Не всё, когда-то живое, юное, сохранилось в прежней яркости, наш поэтический язык нередко производит впечатление детритов, обороты и эпитеты полиняли, как линяет слово, образность которого утрачивается с отвлеченным пониманием его объективного содержания. Пока обновление образности, колоритности остаётся в числе pia desideria, старые формы всё ещё служат поэту, ищущему самоопределения в созвучиях – или противоречиях природы; и чем полнее его внутренний мир, тем тоньше отзвук, тем большею жизнью трепещут старые формы [194],
Три главы из исторической поэтики
I
Синкретизм древнейшей поэзии и начала дифференциации поэтических родов
В древнейшем сочетании руководящая роль выпадала на долю ритма, последовательно нормировавшего мелодию и развивавшийся при ней поэтический текст. Роль последнего в начале [200] следует предположить самою скромною: то были восклицания, выражение эмоций, несколько незначащих, несодержательных слов, носителей такта и мелодии. Из этой ячейки содержательный текст развился в медленном ходе истории; так и в первобытном слове эмоциональный элемент голоса и движения (жеста) поддерживал содержательный, неадекватно выражавший впечатление объекта; более полное его выражение получится с развитием предложения [201].

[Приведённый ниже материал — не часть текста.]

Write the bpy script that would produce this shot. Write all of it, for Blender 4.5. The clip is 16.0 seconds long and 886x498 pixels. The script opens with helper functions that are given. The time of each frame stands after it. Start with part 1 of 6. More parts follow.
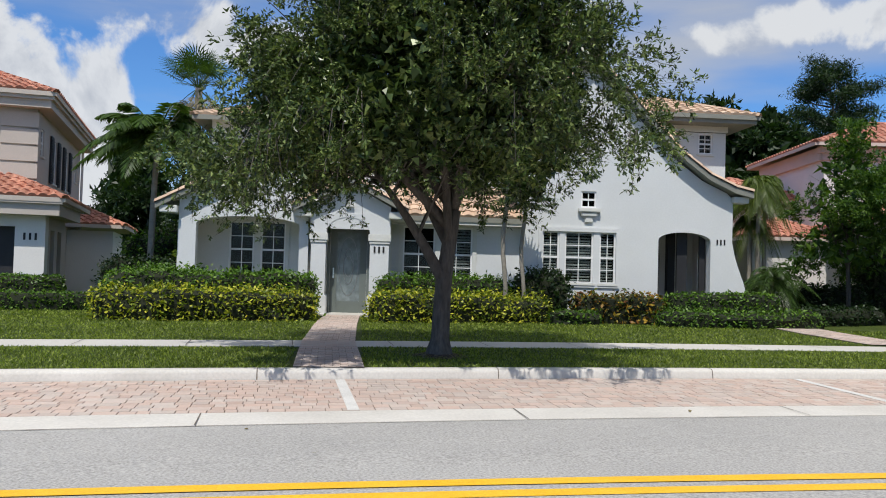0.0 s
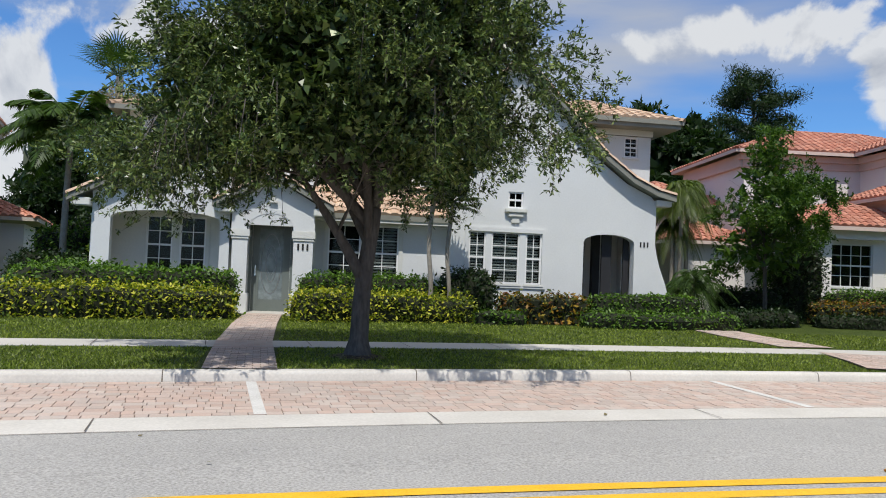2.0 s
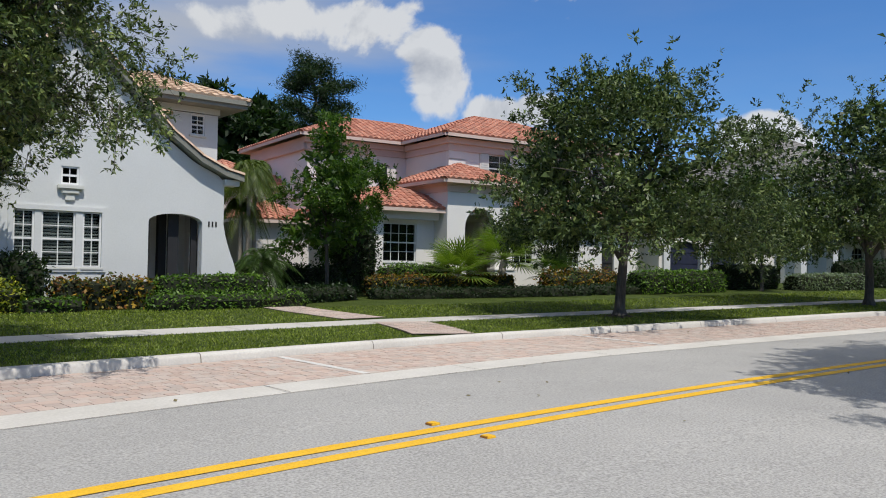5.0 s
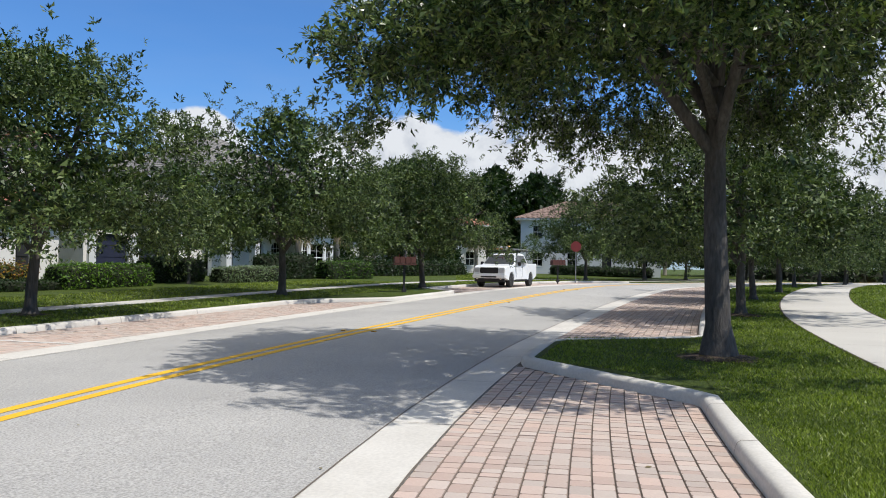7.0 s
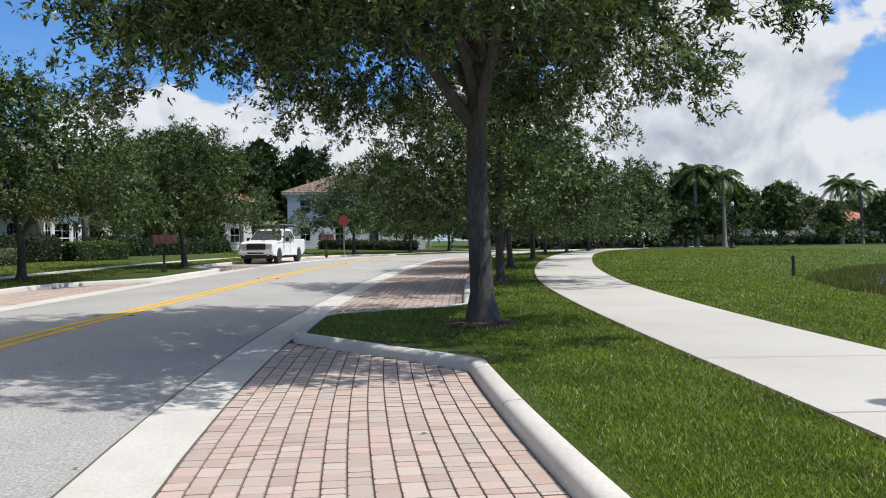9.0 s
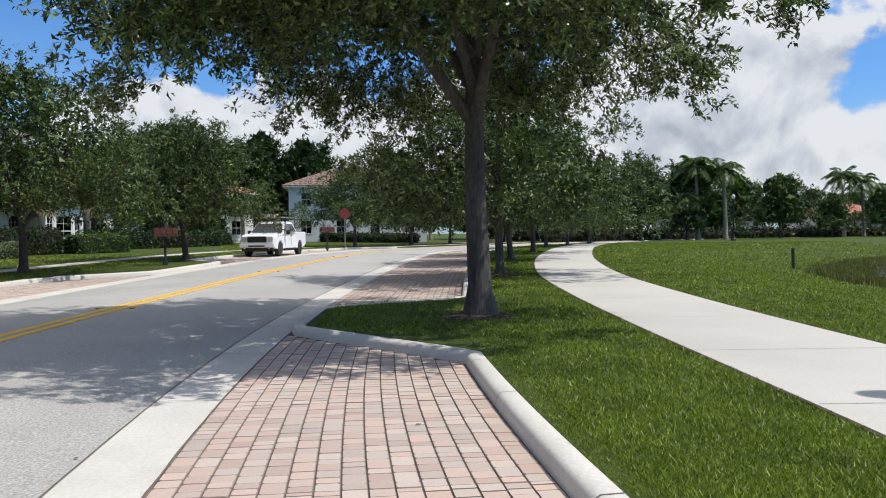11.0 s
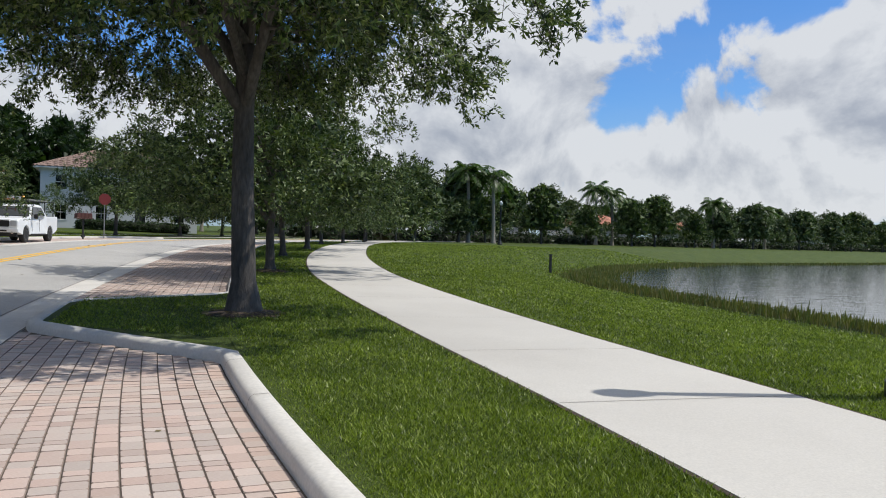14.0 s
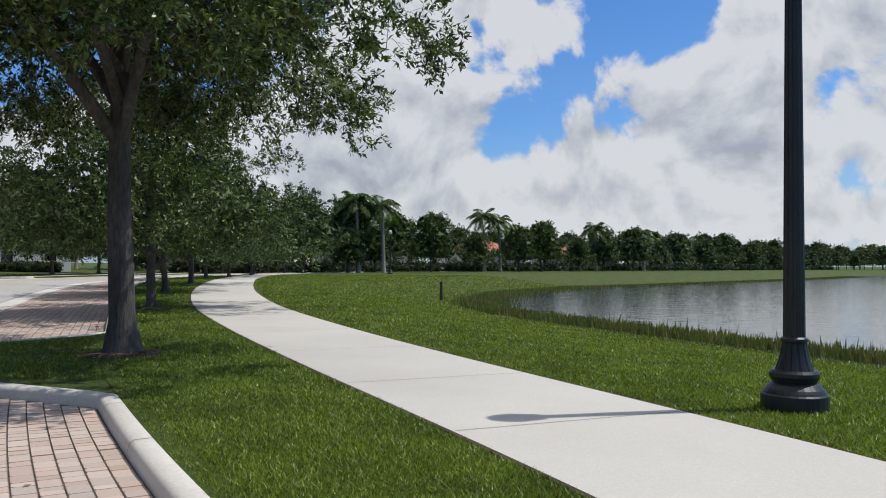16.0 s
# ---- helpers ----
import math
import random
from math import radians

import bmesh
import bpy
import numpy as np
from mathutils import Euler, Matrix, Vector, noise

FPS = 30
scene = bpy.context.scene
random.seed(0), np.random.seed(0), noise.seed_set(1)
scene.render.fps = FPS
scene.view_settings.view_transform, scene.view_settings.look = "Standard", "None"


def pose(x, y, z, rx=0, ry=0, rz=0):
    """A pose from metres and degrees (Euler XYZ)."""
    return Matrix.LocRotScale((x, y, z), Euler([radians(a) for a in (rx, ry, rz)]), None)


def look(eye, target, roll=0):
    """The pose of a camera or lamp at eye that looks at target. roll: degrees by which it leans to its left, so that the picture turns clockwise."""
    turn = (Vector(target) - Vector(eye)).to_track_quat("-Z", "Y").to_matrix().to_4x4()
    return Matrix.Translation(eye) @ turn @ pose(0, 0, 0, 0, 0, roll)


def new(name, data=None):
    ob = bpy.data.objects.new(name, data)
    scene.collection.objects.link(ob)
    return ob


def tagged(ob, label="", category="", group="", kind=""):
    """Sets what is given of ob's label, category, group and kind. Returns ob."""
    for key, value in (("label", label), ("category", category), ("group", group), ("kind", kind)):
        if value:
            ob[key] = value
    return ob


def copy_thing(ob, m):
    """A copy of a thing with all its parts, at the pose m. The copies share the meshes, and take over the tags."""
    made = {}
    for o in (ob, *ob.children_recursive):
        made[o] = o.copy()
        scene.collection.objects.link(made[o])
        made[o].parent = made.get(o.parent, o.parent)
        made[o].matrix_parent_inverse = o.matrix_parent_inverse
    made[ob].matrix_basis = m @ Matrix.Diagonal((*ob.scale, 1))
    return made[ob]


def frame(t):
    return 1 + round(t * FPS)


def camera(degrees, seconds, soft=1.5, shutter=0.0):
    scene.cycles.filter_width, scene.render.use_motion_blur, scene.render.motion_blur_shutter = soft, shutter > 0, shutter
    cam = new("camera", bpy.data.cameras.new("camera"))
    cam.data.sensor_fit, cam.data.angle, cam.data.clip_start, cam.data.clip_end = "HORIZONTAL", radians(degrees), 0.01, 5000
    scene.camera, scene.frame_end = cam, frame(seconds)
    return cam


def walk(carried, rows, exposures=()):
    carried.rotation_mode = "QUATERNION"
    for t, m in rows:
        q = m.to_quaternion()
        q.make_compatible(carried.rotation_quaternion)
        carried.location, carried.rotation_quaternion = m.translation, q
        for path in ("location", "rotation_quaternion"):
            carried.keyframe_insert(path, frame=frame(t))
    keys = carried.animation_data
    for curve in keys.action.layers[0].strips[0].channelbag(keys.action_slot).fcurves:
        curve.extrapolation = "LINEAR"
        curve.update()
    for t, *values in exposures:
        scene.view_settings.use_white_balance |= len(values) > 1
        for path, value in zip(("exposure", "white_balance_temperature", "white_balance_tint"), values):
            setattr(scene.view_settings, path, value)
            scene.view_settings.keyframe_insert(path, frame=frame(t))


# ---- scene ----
cam = camera(57.2, 16.0, soft=1.0)
PATH = [
    (0, (-0.395, -0.172, 1.452), (-0.396, 1.827, 1.509), 1.6),
    (0.5, (-0.385, -0.1, 1.432), (-0.377, 1.899, 1.497), 1.5),
    (1, (-0.274, -0.027, 1.463), (-0.23, 1.971, 1.524), 1.7),
    (1.5, (-0.2, 0.015, 1.468), (-0.121, 2.013, 1.525), 2.2),
    (2, (-0.211, 0.077, 1.466), (-0.046, 2.069, 1.526), 2.3),
    (2.5, (-0.266, 0.2, 1.468), (-0.009, 2.182, 1.542), 2.8),
    (3, (-0.305, 0.21, 1.453), (0.074, 2.173, 1.534), 2.4),
    (5.5, (-0.187, -0.038, 1.528), (1.247, 1.356, 1.545), 1.8),
    (6, (-0.059, -0.098, 1.534), (1.662, 0.92, 1.569), 2.6),
    (6.5, (-0.001, -0.137, 1.523), (1.867, 0.577, 1.578), 2.2),
    (7, (0.027, -0.144, 1.537), (1.938, 0.444, 1.578), 0.9),
    (7.5, (0.059, -0.134, 1.54), (2.0, 0.351, 1.562), -0.2),
    (8, (0.103, -0.122, 1.537), (2.081, 0.171, 1.537), -0.4),
    (8.5, (0.138, -0.105, 1.523), (2.136, -0.028, 1.507), -0.3),
    (9, (0.127, -0.092, 1.528), (2.126, -0.063, 1.508), -0.6),
    (11.5, (0.024, -0.161, 1.541), (2.023, -0.127, 1.501), -0.6),
    (12, (0.118, -0.126, 1.539), (2.118, -0.115, 1.496), -0.5),
    (12.5, (0.149, -0.088, 1.532), (2.144, -0.223, 1.492), -0.2),
    (13, (0.29, -0.106, 1.516), (2.264, -0.421, 1.474), -0.1),
    (13.5, (0.279, -0.21, 1.528), (2.234, -0.629, 1.484), 0.4),
    (14, (0.198, -0.31, 1.545), (2.133, -0.817, 1.506), 1.9),
    (14.5, (0.204, -0.362, 1.52), (2.103, -0.988, 1.491), 2.9),
    (15, (0.209, -0.358, 1.535), (2.08, -1.065, 1.544), 2.4),
    (15.5, (0.23, -0.339, 1.541), (2.1, -1.047, 1.58), 1.3),
    (16, (0.26, -0.33, 1.542), (2.109, -1.091, 1.58), 0.3),
]
walk(cam, [(t, look(eye, target, roll)) for t, eye, target, roll in PATH], [(0.0, -0.30), (3.0, -0.32), (5.5, -0.44), (6.5, -0.24), (7.5, -0.14), (9.0, -0.14), (12.0, -0.22), (14.0, -0.32), (16.0, -0.40)])

# ---- daylight: high sun over the lake, broken cumulus ----
SUN_DIR = Vector((-0.17, -0.985, 0.0)).normalized() * math.cos(radians(60)) + Vector((0, 0, math.sin(radians(60))))
sun = new("sun", bpy.data.lights.new("sun", "SUN"))
sun.data.energy, sun.data.angle, sun.data.color = 4.8, radians(0.55), (1.0, 0.968, 0.915)
sun.matrix_world = look(SUN_DIR * 100, (0, 0, 0))
scene.view_settings.exposure = -0.30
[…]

Когда импровизация ограничивалась двумя-тремя стихами, подсказанными случайным впечатлением, наполняющими мелодию бесконечными повторениями, их смысл должен был утратиться тем быстрее. Оттуда явление, довольно распространенное на первых стадиях поэтического синкретизма: поют на слова, которых не понимают; либо это архаизмы, удержавшиеся в памяти благодаря мелодии, либо это слова чужого, соседнего языка, переселившиеся по следам напева. В торжественной умилостивительной пляске карокских индийцев (Калифорния), в которой участвуют одни мужчины, начинают два или три певца, импровизируя воззвание к духам, а затем все поют установленный хорал, текст которого лишён всякого значения. В песнях диких, например, патагонцев, папуасов, северо-американских индийцев, слова столь же бессмысленны; на островах Тонга поются песни на языке Hamoa, которого туземцы не понимают; то же явление наблюдается в Австралии и северной Америке: мелодия передаётся с словами от одного смежного племени к другому и переживает понимание текста. Язык «змеиной песни» индийцев Passamaquoddy непонятен самим певцам, как слова военной песни ирокезов: его словарь либо архаичен, либо принадлежит к тайным и условным; австралийцы нередко не понимают текста песен, [205] сложенных на их же диалекте, адамнанский певец бывает принужден объяснять хору и слушателям значение им же сложенной песни.
При таких отношениях текста к мелодии первый является в роли стропил, лесов, поддерживающих здание: дело не в значении слов, а в ритмическом распорядке; часто поют и без слов, и ритм отбивается например барабаном, слова коверкаются в угоду ритма: в устах негров тексты Св. Писания и хорошо им знакомых церковных песнопений искажаются на все лады, лишь бы подогнать их под условия ритма. Это явление можно проследить и далее: Миклошич объяснял его в сербских песнях в связи с «усилением», обычным в турецком языке, например: U rjega mi bijajbe bri hjegova britka sallja; или в заговоре: ustu, ustupite, anatemnici. Так, наоборот, в песенном исполнении русских духовных стихов Федосовой стих обрывался, в уровень с концом музыкальной фразы, на последнем ударяемом слоге; следующий, неударяемый, умалчивался. Это невольно поднимает вопрос: в каком хронологическом отношении находится текст и размер стиха к сопровождающему его напеву? Что к чему прилажено?